Basically, we only consider "source" the 2.x code; the 3.x code is
"derived", not source (like compiled .pyc files or .exe executables) as
isn't even under version control (to avoid the temptation to patch the
generated 3.x code).
The Python 3.1 interpreter doesn't run the very same code as the 2.x one,
but for all practical purposes, we have a single code base for both 2.x
and 3.1
>> > I think django and cheetah
>> > doesn't count because they simply take their python 2 code, run it
>> > through 2to3 which gives them a python 3 code (I could be wrong
>> > though). Two codes for the two python versions.
>>
>> But just one code base that has to be maintained. And I think the
>> maintenance is the main aspect here.
>
> This is true again. But where it all started is Alf's sentence in his
> book. And I think he has a point there, it might be possible to do
> this (single code base for both versions), but it's not easy.

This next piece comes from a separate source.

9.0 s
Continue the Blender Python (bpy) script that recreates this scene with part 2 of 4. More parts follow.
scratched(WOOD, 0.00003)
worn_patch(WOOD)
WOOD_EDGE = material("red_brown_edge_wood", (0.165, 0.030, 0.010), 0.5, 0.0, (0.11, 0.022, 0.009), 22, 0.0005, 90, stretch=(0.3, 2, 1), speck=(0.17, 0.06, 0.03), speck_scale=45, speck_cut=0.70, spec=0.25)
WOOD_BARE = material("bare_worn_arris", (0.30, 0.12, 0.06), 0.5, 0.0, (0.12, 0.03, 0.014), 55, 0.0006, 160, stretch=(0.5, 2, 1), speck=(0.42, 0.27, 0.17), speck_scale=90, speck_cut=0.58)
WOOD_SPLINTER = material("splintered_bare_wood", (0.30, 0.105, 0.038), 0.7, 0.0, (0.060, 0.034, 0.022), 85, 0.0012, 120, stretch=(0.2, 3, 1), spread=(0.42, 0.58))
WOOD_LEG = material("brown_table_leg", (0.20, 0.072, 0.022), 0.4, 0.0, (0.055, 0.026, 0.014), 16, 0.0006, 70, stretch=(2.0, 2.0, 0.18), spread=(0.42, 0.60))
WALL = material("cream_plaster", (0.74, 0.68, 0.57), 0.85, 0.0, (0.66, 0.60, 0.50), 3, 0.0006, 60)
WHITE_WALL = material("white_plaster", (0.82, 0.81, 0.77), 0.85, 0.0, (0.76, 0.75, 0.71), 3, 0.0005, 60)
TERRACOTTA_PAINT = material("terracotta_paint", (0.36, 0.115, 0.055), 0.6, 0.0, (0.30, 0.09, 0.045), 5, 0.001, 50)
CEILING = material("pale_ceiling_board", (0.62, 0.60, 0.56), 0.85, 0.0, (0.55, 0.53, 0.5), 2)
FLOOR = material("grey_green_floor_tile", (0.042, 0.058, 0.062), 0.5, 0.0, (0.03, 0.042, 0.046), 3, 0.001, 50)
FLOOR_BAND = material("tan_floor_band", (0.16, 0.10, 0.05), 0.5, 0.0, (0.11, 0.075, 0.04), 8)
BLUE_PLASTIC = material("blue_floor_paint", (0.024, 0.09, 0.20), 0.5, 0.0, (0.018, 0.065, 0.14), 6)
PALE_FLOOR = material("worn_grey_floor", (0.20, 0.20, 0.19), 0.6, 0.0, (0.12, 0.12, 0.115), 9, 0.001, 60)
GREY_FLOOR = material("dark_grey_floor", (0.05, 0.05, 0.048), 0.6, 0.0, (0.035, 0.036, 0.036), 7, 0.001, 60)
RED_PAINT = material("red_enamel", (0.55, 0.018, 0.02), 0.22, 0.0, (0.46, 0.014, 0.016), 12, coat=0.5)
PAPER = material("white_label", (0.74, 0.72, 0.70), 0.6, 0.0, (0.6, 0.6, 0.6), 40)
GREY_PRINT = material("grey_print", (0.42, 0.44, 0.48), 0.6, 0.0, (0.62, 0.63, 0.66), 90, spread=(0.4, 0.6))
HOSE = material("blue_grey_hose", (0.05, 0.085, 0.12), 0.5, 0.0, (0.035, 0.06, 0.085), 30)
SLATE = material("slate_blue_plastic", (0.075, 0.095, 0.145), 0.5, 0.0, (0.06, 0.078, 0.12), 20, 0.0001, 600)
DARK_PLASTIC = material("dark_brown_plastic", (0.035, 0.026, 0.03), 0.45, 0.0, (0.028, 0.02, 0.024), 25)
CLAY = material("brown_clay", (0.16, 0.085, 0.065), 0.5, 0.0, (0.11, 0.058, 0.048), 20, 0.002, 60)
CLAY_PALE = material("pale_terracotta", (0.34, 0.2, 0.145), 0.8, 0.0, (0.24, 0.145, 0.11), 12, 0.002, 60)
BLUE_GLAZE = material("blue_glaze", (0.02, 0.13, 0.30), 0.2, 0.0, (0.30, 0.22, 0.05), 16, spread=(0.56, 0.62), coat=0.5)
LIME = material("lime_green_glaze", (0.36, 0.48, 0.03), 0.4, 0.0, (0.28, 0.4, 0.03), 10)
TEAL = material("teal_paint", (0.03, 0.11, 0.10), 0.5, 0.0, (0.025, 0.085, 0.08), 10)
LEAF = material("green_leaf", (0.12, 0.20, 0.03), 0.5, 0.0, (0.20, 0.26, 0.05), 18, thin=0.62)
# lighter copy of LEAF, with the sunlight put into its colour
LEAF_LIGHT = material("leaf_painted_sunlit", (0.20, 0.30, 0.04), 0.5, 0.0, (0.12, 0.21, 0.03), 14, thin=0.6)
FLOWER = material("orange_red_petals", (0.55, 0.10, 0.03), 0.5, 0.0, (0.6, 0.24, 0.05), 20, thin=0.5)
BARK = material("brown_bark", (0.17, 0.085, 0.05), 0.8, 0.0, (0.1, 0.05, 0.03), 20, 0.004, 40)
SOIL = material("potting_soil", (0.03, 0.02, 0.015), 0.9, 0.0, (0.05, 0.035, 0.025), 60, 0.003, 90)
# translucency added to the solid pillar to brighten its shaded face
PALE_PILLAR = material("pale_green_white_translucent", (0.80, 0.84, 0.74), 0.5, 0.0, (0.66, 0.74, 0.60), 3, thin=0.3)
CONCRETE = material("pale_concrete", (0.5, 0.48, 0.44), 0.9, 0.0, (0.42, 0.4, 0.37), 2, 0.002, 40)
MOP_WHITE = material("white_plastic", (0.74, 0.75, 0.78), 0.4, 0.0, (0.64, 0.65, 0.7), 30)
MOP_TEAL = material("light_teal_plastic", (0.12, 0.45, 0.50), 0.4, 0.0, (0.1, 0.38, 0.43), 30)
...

Some syntax constructs simply aren't compatible, like try/except. And
u"ABC" is invalid in 3.x, but "from __future__ import unicode_literals"
cannot always been used. Generating the 3.x source with 2to3 -in my
experience- is easier than restricting oneself to write code using only
the subset of compatible features, which leads to non-idiomatic code style.
It *can* be done, as some examples show -- but I prefer the 2to3 approach.